### YOUR INSTRUCTIONS
Return verbatim the inclusive range of lines running from the line that contains "# ---- helpers" to the line that contains "carried.location, carried.rotation_quaternion = m.translation, q". Omit every other line.

** start RECORDED INFORMATION **

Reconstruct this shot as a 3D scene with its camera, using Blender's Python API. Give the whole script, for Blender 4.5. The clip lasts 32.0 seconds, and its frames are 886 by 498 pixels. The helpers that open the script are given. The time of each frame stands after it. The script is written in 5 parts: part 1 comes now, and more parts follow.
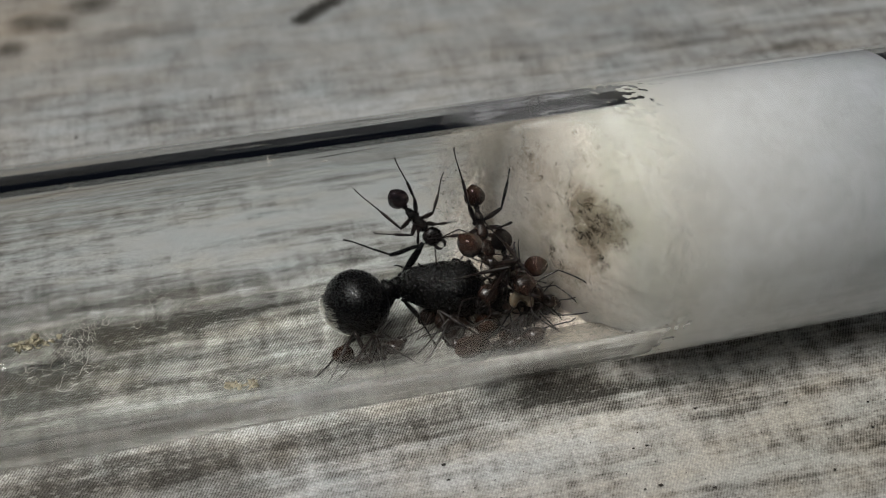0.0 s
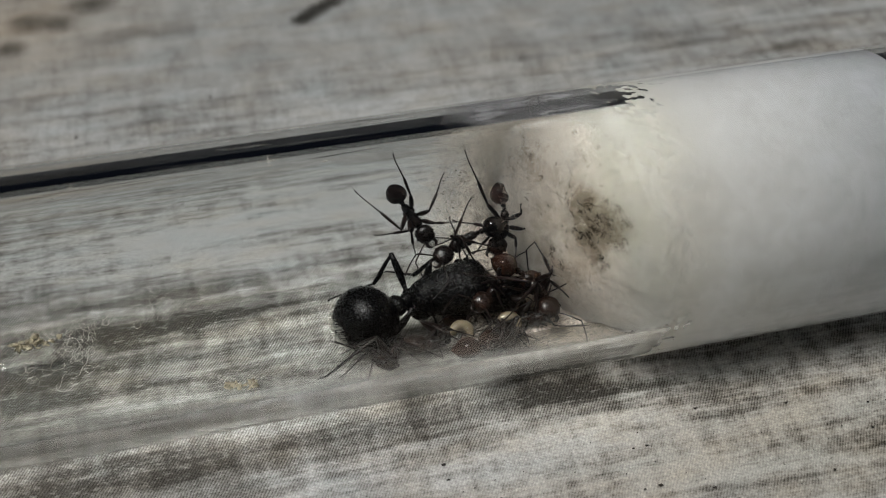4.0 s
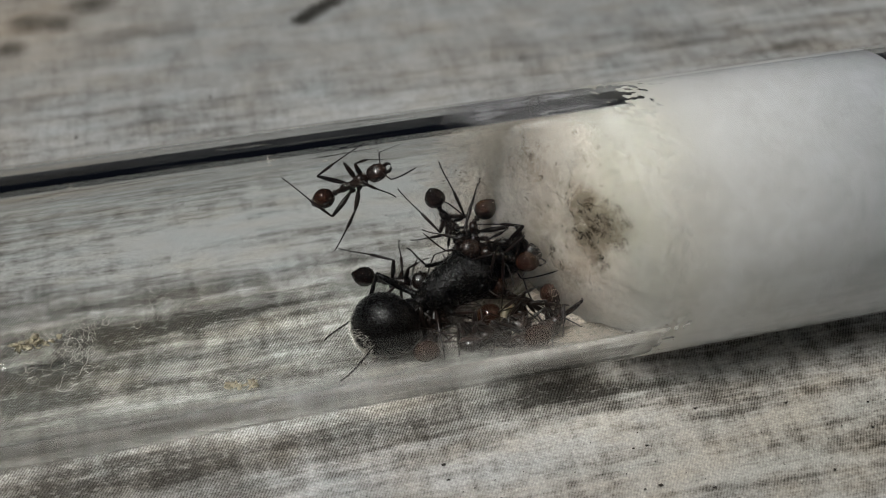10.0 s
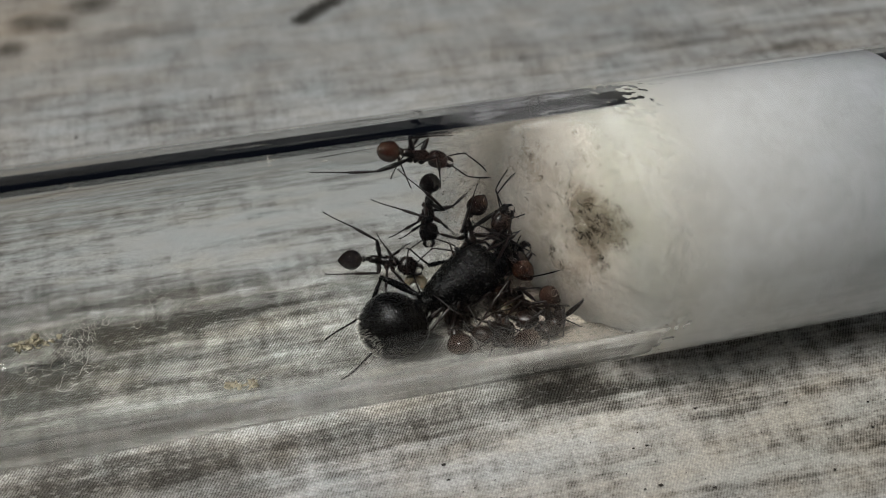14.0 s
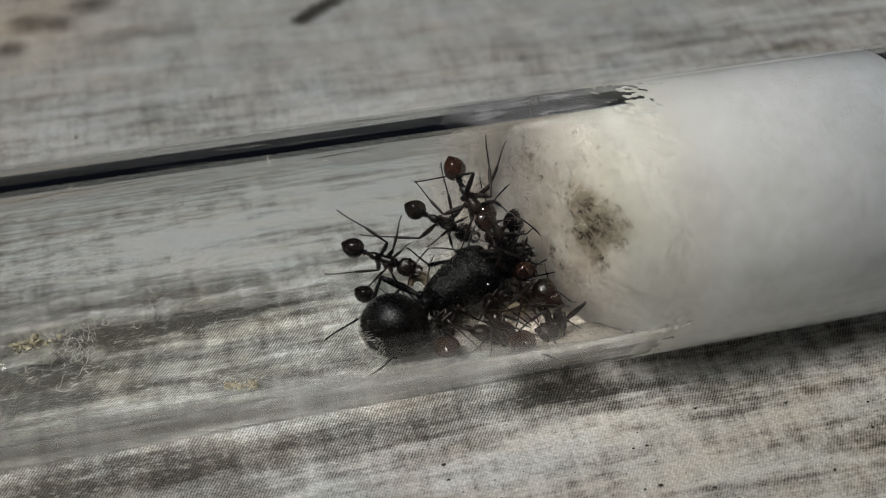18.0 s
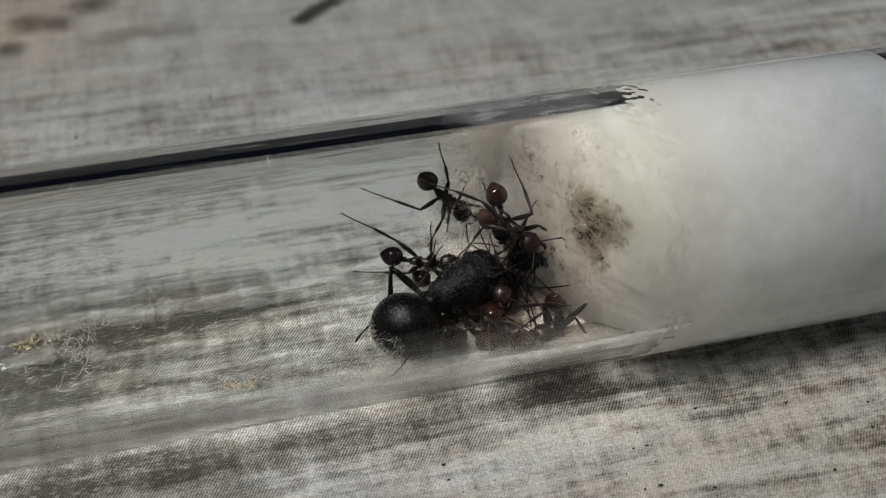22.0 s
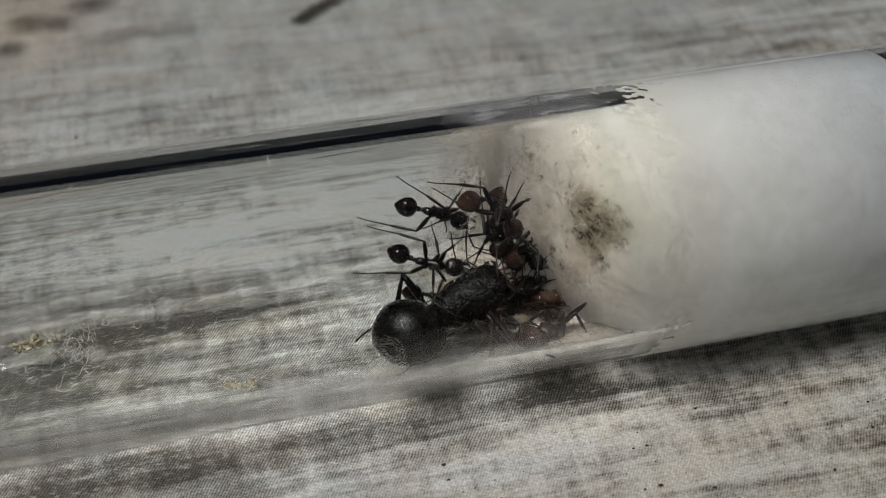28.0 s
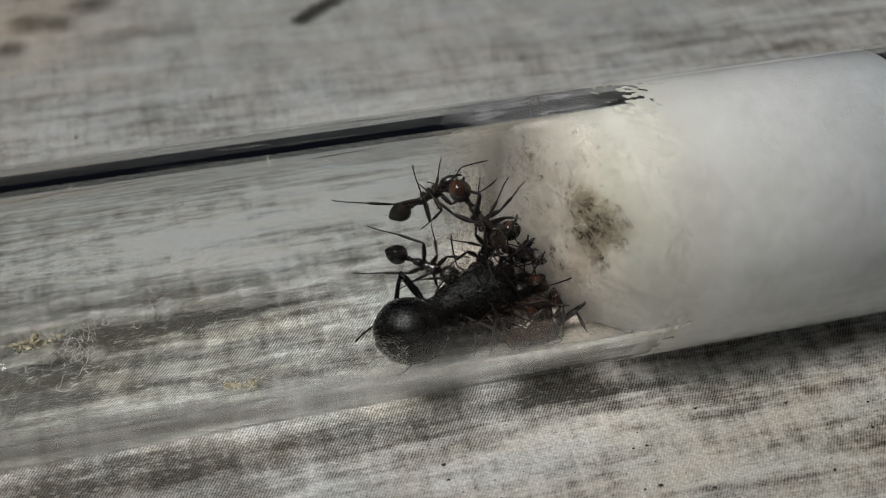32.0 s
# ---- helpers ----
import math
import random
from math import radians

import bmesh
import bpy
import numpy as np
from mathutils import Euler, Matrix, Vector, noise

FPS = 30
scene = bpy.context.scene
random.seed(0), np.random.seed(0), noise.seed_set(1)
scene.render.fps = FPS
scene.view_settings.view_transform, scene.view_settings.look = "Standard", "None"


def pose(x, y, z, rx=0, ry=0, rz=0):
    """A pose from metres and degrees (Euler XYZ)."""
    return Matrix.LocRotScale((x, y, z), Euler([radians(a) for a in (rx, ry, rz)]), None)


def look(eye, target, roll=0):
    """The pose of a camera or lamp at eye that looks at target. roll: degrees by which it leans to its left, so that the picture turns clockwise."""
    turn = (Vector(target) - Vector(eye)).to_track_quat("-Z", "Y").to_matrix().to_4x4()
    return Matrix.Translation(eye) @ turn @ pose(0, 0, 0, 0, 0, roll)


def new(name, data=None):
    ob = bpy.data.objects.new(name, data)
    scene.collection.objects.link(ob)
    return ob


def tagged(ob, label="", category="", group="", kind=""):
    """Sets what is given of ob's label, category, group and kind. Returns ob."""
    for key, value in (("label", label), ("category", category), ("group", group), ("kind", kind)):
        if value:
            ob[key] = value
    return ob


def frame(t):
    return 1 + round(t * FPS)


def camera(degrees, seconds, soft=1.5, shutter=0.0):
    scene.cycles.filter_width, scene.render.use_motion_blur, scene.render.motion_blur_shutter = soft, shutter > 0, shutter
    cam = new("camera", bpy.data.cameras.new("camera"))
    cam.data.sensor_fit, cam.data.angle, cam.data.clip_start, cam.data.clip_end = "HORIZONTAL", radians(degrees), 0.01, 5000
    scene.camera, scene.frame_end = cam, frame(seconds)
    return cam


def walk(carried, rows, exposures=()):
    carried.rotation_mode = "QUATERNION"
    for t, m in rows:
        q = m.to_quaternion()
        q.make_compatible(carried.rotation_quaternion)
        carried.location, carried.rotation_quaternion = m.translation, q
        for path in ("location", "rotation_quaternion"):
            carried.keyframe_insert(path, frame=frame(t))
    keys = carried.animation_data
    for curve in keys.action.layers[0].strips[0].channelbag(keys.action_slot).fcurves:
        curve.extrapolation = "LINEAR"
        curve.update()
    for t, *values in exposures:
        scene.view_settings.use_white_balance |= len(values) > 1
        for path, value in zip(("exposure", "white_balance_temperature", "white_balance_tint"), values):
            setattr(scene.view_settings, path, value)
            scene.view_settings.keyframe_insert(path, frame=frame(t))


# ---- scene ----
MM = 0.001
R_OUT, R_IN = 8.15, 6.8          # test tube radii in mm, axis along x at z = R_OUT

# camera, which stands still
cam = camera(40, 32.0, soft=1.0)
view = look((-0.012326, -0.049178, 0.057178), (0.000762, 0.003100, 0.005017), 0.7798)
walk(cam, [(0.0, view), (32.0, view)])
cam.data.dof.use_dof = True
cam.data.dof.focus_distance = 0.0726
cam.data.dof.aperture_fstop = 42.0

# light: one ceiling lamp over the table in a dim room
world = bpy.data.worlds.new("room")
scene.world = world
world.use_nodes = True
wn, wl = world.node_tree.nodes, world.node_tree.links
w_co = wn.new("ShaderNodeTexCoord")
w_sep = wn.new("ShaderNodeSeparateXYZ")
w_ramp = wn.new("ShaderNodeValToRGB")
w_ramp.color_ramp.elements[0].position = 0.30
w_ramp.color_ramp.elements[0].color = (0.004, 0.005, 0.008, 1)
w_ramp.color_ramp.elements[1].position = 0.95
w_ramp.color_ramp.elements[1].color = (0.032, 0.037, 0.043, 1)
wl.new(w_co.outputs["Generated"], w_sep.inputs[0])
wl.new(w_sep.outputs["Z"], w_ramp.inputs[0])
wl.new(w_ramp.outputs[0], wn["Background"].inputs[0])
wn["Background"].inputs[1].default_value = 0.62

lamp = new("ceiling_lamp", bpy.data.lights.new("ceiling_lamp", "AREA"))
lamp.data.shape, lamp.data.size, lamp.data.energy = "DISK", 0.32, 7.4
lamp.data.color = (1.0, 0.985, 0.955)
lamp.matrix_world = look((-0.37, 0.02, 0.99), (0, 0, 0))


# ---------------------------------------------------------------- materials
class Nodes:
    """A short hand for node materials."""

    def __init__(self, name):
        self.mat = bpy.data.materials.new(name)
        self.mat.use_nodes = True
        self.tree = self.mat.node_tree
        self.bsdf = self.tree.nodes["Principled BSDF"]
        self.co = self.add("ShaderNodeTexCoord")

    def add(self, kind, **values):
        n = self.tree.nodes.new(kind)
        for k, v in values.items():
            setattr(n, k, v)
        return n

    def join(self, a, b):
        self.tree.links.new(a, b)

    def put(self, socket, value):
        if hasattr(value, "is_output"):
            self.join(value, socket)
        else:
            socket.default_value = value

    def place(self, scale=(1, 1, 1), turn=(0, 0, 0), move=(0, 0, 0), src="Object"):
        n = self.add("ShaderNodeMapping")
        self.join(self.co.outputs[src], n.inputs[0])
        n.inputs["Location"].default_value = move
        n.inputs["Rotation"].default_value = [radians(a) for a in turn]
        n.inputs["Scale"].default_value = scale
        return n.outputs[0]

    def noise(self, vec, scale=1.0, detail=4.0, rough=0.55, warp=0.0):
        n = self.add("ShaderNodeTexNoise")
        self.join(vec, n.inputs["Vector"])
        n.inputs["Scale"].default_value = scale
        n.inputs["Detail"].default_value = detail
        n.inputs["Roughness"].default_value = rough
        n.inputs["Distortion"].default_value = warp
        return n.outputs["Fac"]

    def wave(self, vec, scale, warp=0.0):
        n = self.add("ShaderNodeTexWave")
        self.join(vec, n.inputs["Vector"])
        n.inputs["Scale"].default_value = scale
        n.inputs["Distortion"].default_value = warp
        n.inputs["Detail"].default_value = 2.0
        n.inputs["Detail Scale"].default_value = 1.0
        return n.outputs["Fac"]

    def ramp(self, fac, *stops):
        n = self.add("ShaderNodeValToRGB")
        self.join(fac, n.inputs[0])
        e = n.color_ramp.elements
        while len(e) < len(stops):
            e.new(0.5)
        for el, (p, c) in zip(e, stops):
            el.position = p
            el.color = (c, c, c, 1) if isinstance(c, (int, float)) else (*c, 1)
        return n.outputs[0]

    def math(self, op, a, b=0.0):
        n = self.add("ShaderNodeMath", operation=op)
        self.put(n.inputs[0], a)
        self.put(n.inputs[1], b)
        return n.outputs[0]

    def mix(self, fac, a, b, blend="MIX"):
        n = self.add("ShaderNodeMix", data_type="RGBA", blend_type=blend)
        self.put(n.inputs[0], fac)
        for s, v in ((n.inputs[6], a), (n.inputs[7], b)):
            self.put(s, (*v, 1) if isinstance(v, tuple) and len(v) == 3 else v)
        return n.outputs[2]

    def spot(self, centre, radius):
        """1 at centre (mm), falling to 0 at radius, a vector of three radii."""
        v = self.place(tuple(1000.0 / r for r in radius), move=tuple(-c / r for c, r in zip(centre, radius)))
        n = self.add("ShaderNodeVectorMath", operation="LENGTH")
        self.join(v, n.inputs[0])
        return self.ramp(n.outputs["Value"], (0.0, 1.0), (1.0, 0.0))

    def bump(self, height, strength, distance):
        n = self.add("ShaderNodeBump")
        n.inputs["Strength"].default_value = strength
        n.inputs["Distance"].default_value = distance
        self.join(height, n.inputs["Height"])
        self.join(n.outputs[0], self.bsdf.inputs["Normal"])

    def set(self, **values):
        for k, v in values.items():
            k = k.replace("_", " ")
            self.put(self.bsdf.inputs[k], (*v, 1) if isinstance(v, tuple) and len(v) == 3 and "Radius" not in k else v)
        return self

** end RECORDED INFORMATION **

### EXERCISE RESULT
# ---- helpers ----
import math
import random
from math import radians

import bmesh
import bpy
import numpy as np
from mathutils import Euler, Matrix, Vector, noise

FPS = 30
scene = bpy.context.scene
random.seed(0), np.random.seed(0), noise.seed_set(1)
scene.render.fps = FPS
scene.view_settings.view_transform, scene.view_settings.look = "Standard", "None"


def pose(x, y, z, rx=0, ry=0, rz=0):
    """A pose from metres and degrees (Euler XYZ)."""
    return Matrix.LocRotScale((x, y, z), Euler([radians(a) for a in (rx, ry, rz)]), None)


def look(eye, target, roll=0):
    """The pose of a camera or lamp at eye that looks at target. roll: degrees by which it leans to its left, so that the picture turns clockwise."""
    turn = (Vector(target) - Vector(eye)).to_track_quat("-Z", "Y").to_matrix().to_4x4()
    return Matrix.Translation(eye) @ turn @ pose(0, 0, 0, 0, 0, roll)


def new(name, data=None):
    ob = bpy.data.objects.new(name, data)
    scene.collection.objects.link(ob)
    return ob


def tagged(ob, label="", category="", group="", kind=""):
    """Sets what is given of ob's label, category, group and kind. Returns ob."""
    for key, value in (("label", label), ("category", category), ("group", group), ("kind", kind)):
        if value:
            ob[key] = value
    return ob


def frame(t):
    return 1 + round(t * FPS)


def camera(degrees, seconds, soft=1.5, shutter=0.0):
    scene.cycles.filter_width, scene.render.use_motion_blur, scene.render.motion_blur_shutter = soft, shutter > 0, shutter
    cam = new("camera", bpy.data.cameras.new("camera"))
    cam.data.sensor_fit, cam.data.angle, cam.data.clip_start, cam.data.clip_end = "HORIZONTAL", radians(degrees), 0.01, 5000
    scene.camera, scene.frame_end = cam, frame(seconds)
    return cam


def walk(carried, rows, exposures=()):
    carried.rotation_mode = "QUATERNION"
    for t, m in rows:
        q = m.to_quaternion()
        q.make_compatible(carried.rotation_quaternion)
        carried.location, carried.rotation_quaternion = m.translation, q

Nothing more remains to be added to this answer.